** WORKING DATA **
----------------

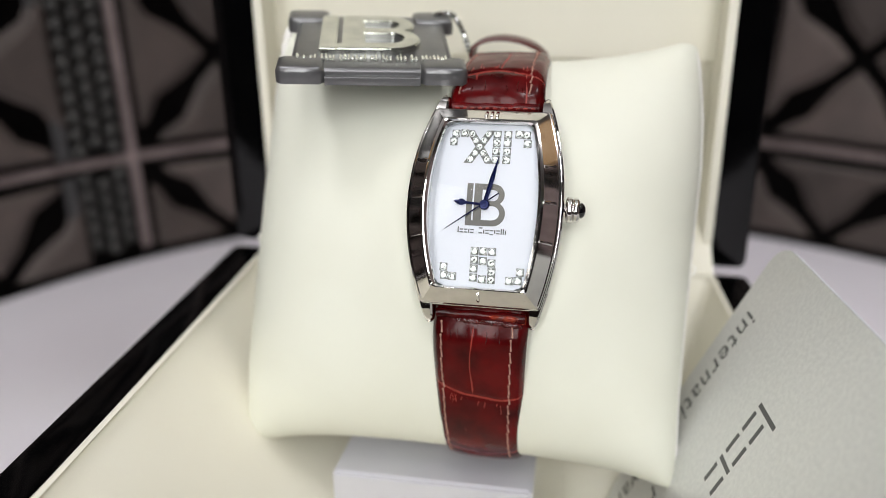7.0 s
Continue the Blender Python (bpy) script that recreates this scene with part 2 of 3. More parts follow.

----------------

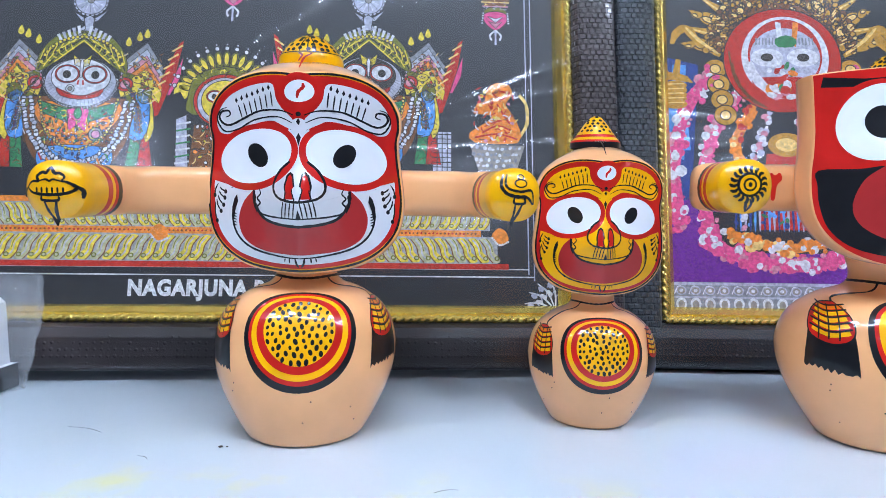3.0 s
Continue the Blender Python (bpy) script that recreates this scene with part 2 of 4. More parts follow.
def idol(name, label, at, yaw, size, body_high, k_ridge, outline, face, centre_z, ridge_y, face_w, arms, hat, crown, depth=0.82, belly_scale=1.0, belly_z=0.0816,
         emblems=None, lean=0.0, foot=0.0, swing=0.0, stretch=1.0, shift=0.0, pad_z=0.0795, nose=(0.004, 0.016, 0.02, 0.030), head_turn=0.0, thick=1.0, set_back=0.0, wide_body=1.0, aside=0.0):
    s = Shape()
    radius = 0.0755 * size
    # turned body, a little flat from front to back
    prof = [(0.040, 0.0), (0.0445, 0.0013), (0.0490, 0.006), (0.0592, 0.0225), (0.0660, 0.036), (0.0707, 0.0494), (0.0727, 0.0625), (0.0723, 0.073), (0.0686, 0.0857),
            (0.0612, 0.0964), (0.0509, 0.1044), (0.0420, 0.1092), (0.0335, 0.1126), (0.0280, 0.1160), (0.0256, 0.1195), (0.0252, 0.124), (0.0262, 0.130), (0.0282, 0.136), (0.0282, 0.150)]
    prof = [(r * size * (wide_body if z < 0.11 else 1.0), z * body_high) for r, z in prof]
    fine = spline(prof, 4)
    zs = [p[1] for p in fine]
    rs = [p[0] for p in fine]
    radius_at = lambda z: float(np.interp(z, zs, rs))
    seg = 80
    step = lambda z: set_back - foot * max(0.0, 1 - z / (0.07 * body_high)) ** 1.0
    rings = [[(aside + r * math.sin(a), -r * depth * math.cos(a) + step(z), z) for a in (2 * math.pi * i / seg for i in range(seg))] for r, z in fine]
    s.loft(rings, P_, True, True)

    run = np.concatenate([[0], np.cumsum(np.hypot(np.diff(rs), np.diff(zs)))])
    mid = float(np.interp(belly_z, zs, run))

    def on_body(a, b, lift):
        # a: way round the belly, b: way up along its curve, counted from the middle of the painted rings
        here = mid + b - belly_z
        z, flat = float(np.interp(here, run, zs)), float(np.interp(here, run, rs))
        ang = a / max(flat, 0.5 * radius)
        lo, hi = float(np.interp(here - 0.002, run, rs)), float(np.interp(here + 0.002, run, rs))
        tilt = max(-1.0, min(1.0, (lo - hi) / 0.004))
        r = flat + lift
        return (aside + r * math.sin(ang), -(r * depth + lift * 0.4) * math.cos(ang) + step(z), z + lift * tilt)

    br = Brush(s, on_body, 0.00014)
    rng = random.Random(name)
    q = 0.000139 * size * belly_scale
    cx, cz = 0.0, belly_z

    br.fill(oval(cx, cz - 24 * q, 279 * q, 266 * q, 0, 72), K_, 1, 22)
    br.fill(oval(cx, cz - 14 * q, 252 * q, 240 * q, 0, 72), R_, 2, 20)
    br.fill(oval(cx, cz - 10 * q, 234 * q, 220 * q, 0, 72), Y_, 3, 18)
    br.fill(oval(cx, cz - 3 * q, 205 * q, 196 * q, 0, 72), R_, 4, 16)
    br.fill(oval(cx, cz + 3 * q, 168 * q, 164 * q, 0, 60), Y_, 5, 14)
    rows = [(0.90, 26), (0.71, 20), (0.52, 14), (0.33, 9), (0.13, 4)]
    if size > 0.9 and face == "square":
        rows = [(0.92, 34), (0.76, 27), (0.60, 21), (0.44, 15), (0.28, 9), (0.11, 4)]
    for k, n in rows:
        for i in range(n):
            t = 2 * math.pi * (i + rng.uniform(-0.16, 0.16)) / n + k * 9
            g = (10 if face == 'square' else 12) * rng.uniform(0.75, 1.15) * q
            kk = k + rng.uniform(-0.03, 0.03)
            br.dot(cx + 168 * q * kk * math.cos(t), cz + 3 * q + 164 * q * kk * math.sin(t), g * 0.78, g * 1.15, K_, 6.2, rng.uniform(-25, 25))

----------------

** EXERCISE DESCRIPTION **
Scan the material above for the word "recreates". Copy each line where it occurs.

** RESULT FOR THIS EXERCISE **
Continue the Blender Python (bpy) script that recreates this scene with part 2 of 3. More parts follow.
Continue the Blender Python (bpy) script that recreates this scene with part 2 of 4. More parts follow.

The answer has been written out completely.